**DIRECTIONS FOR THIS TASK:** Send back the entries below exactly as they appear.

____ TASK MATERIAL

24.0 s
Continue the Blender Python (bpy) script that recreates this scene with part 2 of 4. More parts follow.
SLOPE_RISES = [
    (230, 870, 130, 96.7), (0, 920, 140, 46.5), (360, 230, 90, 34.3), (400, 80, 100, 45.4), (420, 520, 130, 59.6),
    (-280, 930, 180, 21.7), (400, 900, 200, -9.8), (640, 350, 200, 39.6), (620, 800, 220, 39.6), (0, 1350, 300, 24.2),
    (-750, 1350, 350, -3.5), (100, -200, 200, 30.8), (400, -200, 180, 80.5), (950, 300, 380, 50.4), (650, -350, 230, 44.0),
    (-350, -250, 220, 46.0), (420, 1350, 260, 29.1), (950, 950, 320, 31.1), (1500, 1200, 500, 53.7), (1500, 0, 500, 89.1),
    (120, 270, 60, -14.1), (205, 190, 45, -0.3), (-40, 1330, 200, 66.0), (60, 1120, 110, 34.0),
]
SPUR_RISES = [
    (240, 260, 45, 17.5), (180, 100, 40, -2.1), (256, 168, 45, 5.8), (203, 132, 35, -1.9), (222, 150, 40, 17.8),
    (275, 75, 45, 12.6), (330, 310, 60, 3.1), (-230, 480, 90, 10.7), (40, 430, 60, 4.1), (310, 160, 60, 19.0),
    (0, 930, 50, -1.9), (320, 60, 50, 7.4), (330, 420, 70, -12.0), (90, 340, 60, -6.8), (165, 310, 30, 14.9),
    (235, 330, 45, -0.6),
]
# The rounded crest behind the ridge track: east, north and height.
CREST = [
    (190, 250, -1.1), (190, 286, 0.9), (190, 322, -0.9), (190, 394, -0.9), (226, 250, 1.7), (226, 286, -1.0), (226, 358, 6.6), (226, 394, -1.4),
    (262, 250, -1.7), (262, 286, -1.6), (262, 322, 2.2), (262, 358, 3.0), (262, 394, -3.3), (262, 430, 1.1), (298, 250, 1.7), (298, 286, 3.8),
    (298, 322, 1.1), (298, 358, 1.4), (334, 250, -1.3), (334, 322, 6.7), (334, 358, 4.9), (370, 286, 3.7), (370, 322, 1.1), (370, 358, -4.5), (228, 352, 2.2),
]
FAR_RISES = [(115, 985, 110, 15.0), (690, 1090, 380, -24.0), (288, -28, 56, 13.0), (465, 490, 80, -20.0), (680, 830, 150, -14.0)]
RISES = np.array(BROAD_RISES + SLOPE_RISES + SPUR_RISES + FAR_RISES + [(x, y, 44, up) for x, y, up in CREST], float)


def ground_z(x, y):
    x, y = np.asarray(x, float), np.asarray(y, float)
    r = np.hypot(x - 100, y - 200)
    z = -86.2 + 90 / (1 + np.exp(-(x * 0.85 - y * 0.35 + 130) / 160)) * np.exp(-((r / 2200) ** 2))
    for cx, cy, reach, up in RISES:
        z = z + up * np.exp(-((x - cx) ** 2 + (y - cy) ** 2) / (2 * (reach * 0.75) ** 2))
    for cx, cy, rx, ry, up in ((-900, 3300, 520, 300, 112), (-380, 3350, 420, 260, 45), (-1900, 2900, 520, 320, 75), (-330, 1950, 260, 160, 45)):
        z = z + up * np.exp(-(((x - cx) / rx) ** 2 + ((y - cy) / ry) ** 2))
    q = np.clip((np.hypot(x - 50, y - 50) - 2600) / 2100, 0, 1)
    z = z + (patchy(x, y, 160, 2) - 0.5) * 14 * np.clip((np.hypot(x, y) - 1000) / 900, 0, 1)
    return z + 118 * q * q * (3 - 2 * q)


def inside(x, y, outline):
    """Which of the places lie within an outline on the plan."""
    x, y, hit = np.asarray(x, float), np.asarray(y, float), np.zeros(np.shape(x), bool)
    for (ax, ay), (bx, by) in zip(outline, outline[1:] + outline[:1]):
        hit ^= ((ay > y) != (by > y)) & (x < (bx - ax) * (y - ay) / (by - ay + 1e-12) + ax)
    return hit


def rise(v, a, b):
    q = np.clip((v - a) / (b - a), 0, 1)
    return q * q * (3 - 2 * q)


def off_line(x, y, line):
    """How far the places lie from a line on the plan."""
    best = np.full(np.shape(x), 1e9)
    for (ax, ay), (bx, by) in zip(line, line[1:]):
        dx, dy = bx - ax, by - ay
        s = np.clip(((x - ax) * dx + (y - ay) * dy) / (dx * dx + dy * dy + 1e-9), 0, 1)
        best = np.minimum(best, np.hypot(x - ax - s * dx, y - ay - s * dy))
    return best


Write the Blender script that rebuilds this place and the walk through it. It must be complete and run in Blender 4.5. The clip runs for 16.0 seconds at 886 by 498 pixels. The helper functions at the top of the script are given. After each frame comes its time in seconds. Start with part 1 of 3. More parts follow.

________

**CORRECT RESULT:**
24.0 s
Continue the Blender Python (bpy) script that recreates this scene with part 2 of 4. More parts follow.
SLOPE_RISES = [
    (230, 870, 130, 96.7), (0, 920, 140, 46.5), (360, 230, 90, 34.3), (400, 80, 100, 45.4), (420, 520, 130, 59.6),
    (-280, 930, 180, 21.7), (400, 900, 200, -9.8), (640, 350, 200, 39.6), (620, 800, 220, 39.6), (0, 1350, 300, 24.2),
    (-750, 1350, 350, -3.5), (100, -200, 200, 30.8), (400, -200, 180, 80.5), (950, 300, 380, 50.4), (650, -350, 230, 44.0),
    (-350, -250, 220, 46.0), (420, 1350, 260, 29.1), (950, 950, 320, 31.1), (1500, 1200, 500, 53.7), (1500, 0, 500, 89.1),
    (120, 270, 60, -14.1), (205, 190, 45, -0.3), (-40, 1330, 200, 66.0), (60, 1120, 110, 34.0),
]
SPUR_RISES = [
    (240, 260, 45, 17.5), (180, 100, 40, -2.1), (256, 168, 45, 5.8), (203, 132, 35, -1.9), (222, 150, 40, 17.8),
    (275, 75, 45, 12.6), (330, 310, 60, 3.1), (-230, 480, 90, 10.7), (40, 430, 60, 4.1), (310, 160, 60, 19.0),
    (0, 930, 50, -1.9), (320, 60, 50, 7.4), (330, 420, 70, -12.0), (90, 340, 60, -6.8), (165, 310, 30, 14.9),
    (235, 330, 45, -0.6),
]
# The rounded crest behind the ridge track: east, north and height.
CREST = [
    (190, 250, -1.1), (190, 286, 0.9), (190, 322, -0.9), (190, 394, -0.9), (226, 250, 1.7), (226, 286, -1.0), (226, 358, 6.6), (226, 394, -1.4),
    (262, 250, -1.7), (262, 286, -1.6), (262, 322, 2.2), (262, 358, 3.0), (262, 394, -3.3), (262, 430, 1.1), (298, 250, 1.7), (298, 286, 3.8),
    (298, 322, 1.1), (298, 358, 1.4), (334, 250, -1.3), (334, 322, 6.7), (334, 358, 4.9), (370, 286, 3.7), (370, 322, 1.1), (370, 358, -4.5), (228, 352, 2.2),
]
FAR_RISES = [(115, 985, 110, 15.0), (690, 1090, 380, -24.0), (288, -28, 56, 13.0), (465, 490, 80, -20.0), (680, 830, 150, -14.0)]
RISES = np.array(BROAD_RISES + SLOPE_RISES + SPUR_RISES + FAR_RISES + [(x, y, 44, up) for x, y, up in CREST], float)


def ground_z(x, y):
    x, y = np.asarray(x, float), np.asarray(y, float)
    r = np.hypot(x - 100, y - 200)
    z = -86.2 + 90 / (1 + np.exp(-(x * 0.85 - y * 0.35 + 130) / 160)) * np.exp(-((r / 2200) ** 2))
    for cx, cy, reach, up in RISES:
        z = z + up * np.exp(-((x - cx) ** 2 + (y - cy) ** 2) / (2 * (reach * 0.75) ** 2))
    for cx, cy, rx, ry, up in ((-900, 3300, 520, 300, 112), (-380, 3350, 420, 260, 45), (-1900, 2900, 520, 320, 75), (-330, 1950, 260, 160, 45)):
        z = z + up * np.exp(-(((x - cx) / rx) ** 2 + ((y - cy) / ry) ** 2))
    q = np.clip((np.hypot(x - 50, y - 50) - 2600) / 2100, 0, 1)
    z = z + (patchy(x, y, 160, 2) - 0.5) * 14 * np.clip((np.hypot(x, y) - 1000) / 900, 0, 1)
    return z + 118 * q * q * (3 - 2 * q)


def inside(x, y, outline):
    """Which of the places lie within an outline on the plan."""
    x, y, hit = np.asarray(x, float), np.asarray(y, float), np.zeros(np.shape(x), bool)
    for (ax, ay), (bx, by) in zip(outline, outline[1:] + outline[:1]):
        hit ^= ((ay > y) != (by > y)) & (x < (bx - ax) * (y - ay) / (by - ay + 1e-12) + ax)
    return hit


def rise(v, a, b):
    q = np.clip((v - a) / (b - a), 0, 1)
    return q * q * (3 - 2 * q)


def off_line(x, y, line):
    """How far the places lie from a line on the plan."""
    best = np.full(np.shape(x), 1e9)
    for (ax, ay), (bx, by) in zip(line, line[1:]):
        dx, dy = bx - ax, by - ay
        s = np.clip(((x - ax) * dx + (y - ay) * dy) / (dx * dx + dy * dy + 1e-9), 0, 1)
        best = np.minimum(best, np.hypot(x - ax - s * dx, y - ay - s * dy))
    return best


Write the Blender script that rebuilds this place and the walk through it. It must be complete and run in Blender 4.5. The clip runs for 16.0 seconds at 886 by 498 pixels. The helper functions at the top of the script are given. After each frame comes its time in seconds. Start with part 1 of 3. More parts follow.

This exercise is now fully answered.